DATASET CONTENT:
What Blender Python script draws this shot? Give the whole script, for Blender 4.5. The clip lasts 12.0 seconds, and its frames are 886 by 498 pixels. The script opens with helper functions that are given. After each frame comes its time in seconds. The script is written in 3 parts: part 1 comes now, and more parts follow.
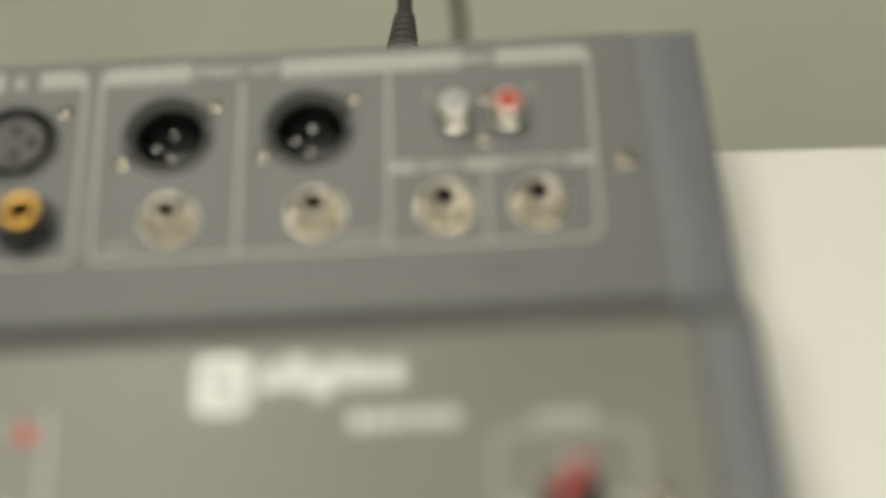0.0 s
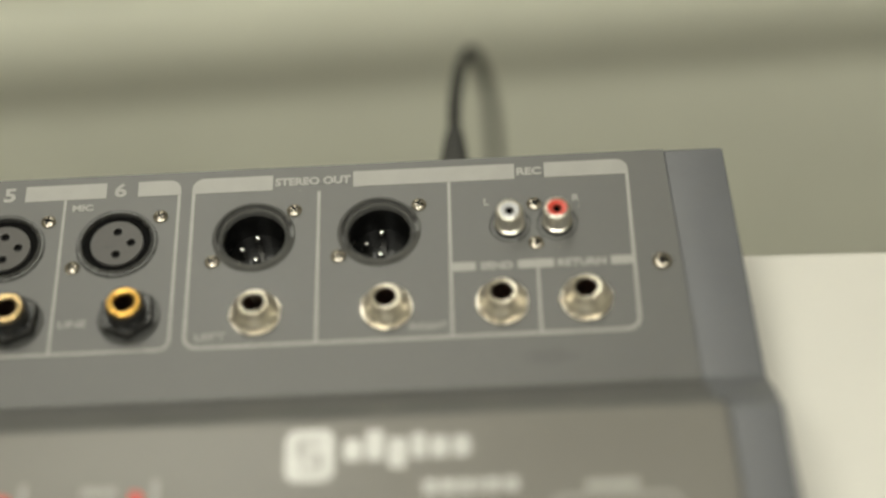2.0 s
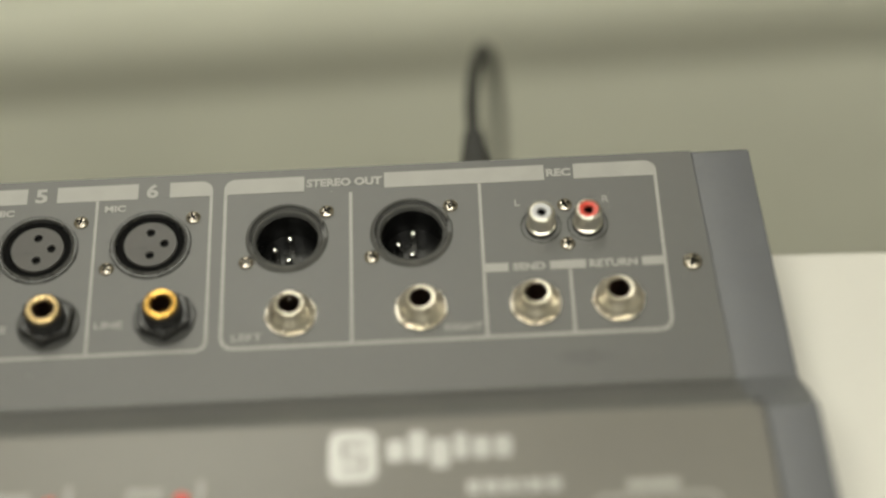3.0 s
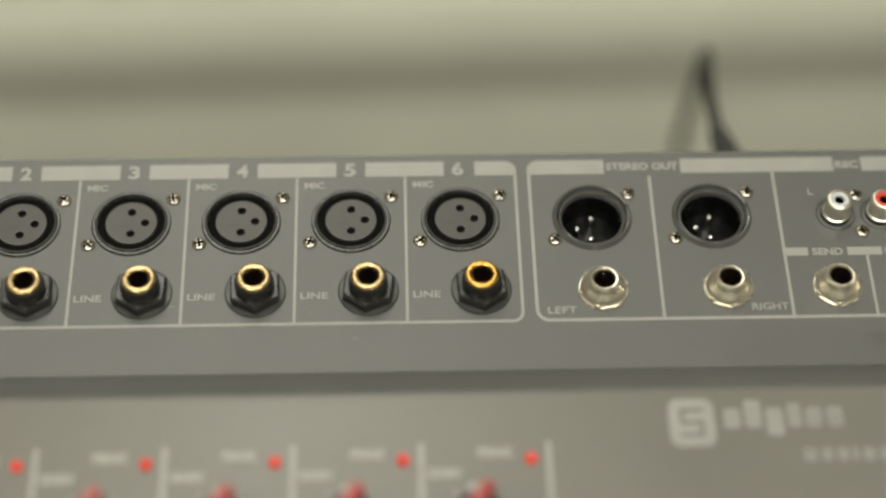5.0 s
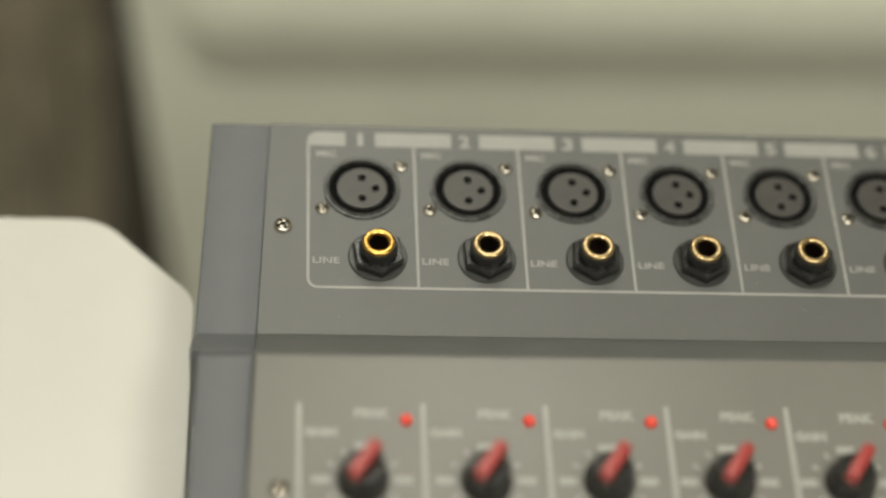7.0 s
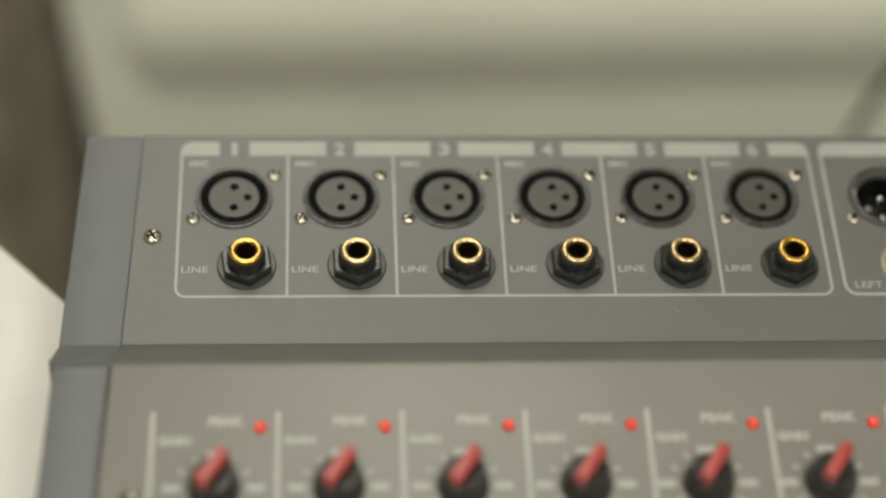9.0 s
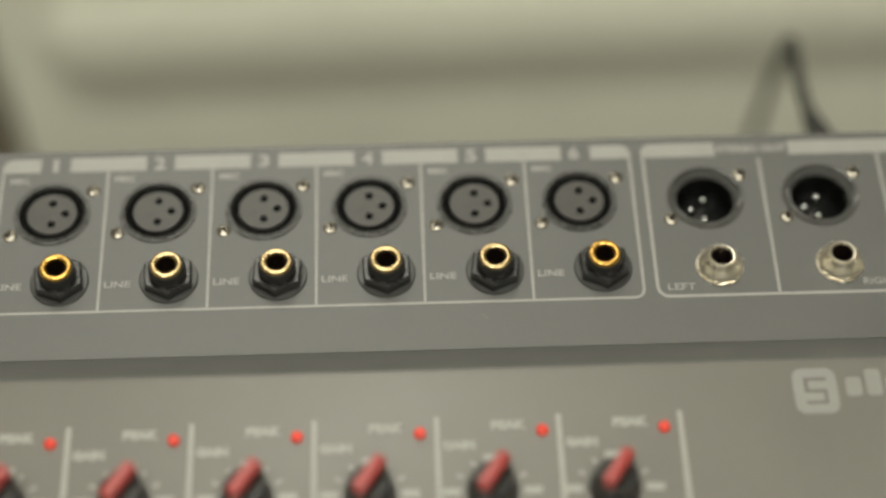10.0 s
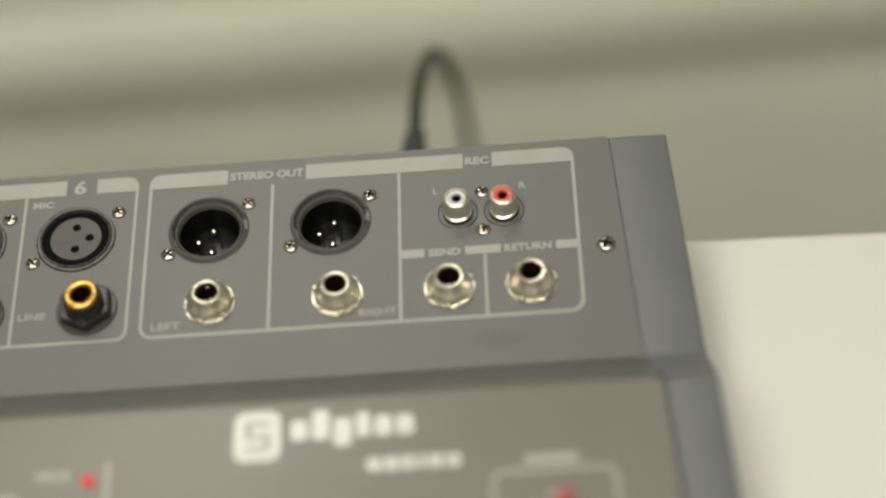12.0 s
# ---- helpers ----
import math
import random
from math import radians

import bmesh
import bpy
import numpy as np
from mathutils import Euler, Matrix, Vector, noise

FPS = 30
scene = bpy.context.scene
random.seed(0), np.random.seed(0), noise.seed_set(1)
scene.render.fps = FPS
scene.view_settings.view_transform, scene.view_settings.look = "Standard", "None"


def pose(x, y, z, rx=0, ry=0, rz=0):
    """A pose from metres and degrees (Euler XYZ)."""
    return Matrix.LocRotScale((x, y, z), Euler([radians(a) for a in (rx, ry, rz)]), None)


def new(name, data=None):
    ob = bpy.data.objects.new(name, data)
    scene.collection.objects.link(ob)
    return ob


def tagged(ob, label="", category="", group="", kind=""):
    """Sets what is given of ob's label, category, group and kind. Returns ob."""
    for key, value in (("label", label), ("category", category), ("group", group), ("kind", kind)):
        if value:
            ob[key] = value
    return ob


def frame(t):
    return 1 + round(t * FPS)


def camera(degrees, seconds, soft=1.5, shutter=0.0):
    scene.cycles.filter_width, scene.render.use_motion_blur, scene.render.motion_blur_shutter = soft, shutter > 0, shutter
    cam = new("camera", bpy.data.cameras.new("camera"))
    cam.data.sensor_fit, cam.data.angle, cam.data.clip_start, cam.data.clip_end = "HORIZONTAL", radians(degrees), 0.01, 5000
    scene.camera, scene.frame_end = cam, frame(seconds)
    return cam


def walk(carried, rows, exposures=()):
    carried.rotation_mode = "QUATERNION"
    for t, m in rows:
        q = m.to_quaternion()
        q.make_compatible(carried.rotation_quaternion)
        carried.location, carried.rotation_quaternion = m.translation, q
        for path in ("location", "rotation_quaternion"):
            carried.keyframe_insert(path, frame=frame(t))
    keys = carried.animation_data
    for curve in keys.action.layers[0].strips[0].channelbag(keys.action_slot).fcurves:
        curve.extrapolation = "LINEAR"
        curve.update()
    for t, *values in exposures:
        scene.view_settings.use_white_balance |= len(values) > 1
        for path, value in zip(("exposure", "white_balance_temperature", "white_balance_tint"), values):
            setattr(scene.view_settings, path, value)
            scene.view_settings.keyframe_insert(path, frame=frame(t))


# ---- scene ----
# A mixing console on a white table in front of a grey cabinet; the camera slides along its connector panel.
cam = camera(26.0, 12.0, soft=2.4)
cam.data.dof.use_dof = True
cam.data.dof.focus_distance = 0.552
cam.data.dof.aperture_fstop = 2.85
ROWS = [
    (0, 0.2838, -0.3363, 1.1231, 41.12, 3.59, -0.63),
    (0.5, 0.2668, -0.3164, 1.1214, 41.45, 2.60, -0.66),
    (1, 0.2685, -0.3660, 1.1605, 43.72, 3.58, -0.68),
    (1.5, 0.2675, -0.3825, 1.1622, 45.18, 2.83, -0.53),
    (2, 0.2690, -0.3806, 1.1613, 44.80, 3.29, -0.52),
    (2.5, 0.2655, -0.3846, 1.1602, 45.09, 3.15, -0.62),
    (2.7, 0.2573, -0.3792, 1.1663, 44.22, 2.79, -1.24),
    (4.3, 0.1954, -0.3988, 1.1739, 44.97, 1.18, -2.20),
    (4.5, 0.1770, -0.4017, 1.1701, 45.44, 0.47, -2.36),
    (5, 0.1396, -0.4048, 1.1739, 45.43, -0.50, -1.62),
    (5.5, 0.0968, -0.4078, 1.1786, 45.20, -1.65, -2.15),
    (6, 0.0315, -0.4098, 1.1748, 45.36, -3.60, -3.51),
    (6.5, -0.0210, -0.4138, 1.1697, 45.70, -4.59, -3.59),
    (6.7, -0.0286, -0.4192, 1.1800, 45.19, -4.47, -2.88),
    (8.3, -0.0251, -0.4195, 1.1747, 45.56, -4.71, -4.27),
    (8.5, -0.0097, -0.4218, 1.1761, 45.69, -3.88, -3.51),
    (9, 0.0246, -0.4228, 1.1788, 45.71, -2.53, -2.79),
    (9.5, 0.0576, -0.4221, 1.1843, 45.41, -1.46, -2.56),
    (10, 0.1039, -0.4237, 1.1863, 45.39, 0.12, -2.03),
    (10.5, 0.1440, -0.4221, 1.1818, 45.81, 0.98, -2.22),
    (11, 0.2035, -0.4176, 1.1731, 45.99, 2.65, -1.21),
    (11.5, 0.2580, -0.4117, 1.1656, 46.08, 4.30, -0.08),
    (12, 0.2922, -0.3982, 1.1601, 45.70, 4.78, -0.62),
]
walk(cam, [(t, pose(x, y, z, rx, ry, rz)) for t, x, y, z, rx, ry, rz in ROWS])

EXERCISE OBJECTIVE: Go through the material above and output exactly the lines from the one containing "scene.collection.objects.link(ob)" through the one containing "scene.view_settings.keyframe_insert(path, frame=frame(t))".

SOLUTION FOR THIS EXERCISE:
    scene.collection.objects.link(ob)
    return ob


def tagged(ob, label="", category="", group="", kind=""):
    """Sets what is given of ob's label, category, group and kind. Returns ob."""
    for key, value in (("label", label), ("category", category), ("group", group), ("kind", kind)):
        if value:
            ob[key] = value
    return ob


def frame(t):
    return 1 + round(t * FPS)


def camera(degrees, seconds, soft=1.5, shutter=0.0):
    scene.cycles.filter_width, scene.render.use_motion_blur, scene.render.motion_blur_shutter = soft, shutter > 0, shutter
    cam = new("camera", bpy.data.cameras.new("camera"))
    cam.data.sensor_fit, cam.data.angle, cam.data.clip_start, cam.data.clip_end = "HORIZONTAL", radians(degrees), 0.01, 5000
    scene.camera, scene.frame_end = cam, frame(seconds)
    return cam


def walk(carried, rows, exposures=()):
    carried.rotation_mode = "QUATERNION"
    for t, m in rows:
        q = m.to_quaternion()
        q.make_compatible(carried.rotation_quaternion)
        carried.location, carried.rotation_quaternion = m.translation, q
        for path in ("location", "rotation_quaternion"):
            carried.keyframe_insert(path, frame=frame(t))
    keys = carried.animation_data
    for curve in keys.action.layers[0].strips[0].channelbag(keys.action_slot).fcurves:
        curve.extrapolation = "LINEAR"
        curve.update()
    for t, *values in exposures:
        scene.view_settings.use_white_balance |= len(values) > 1
        for path, value in zip(("exposure", "white_balance_temperature", "white_balance_tint"), values):
            setattr(scene.view_settings, path, value)
            scene.view_settings.keyframe_insert(path, frame=frame(t))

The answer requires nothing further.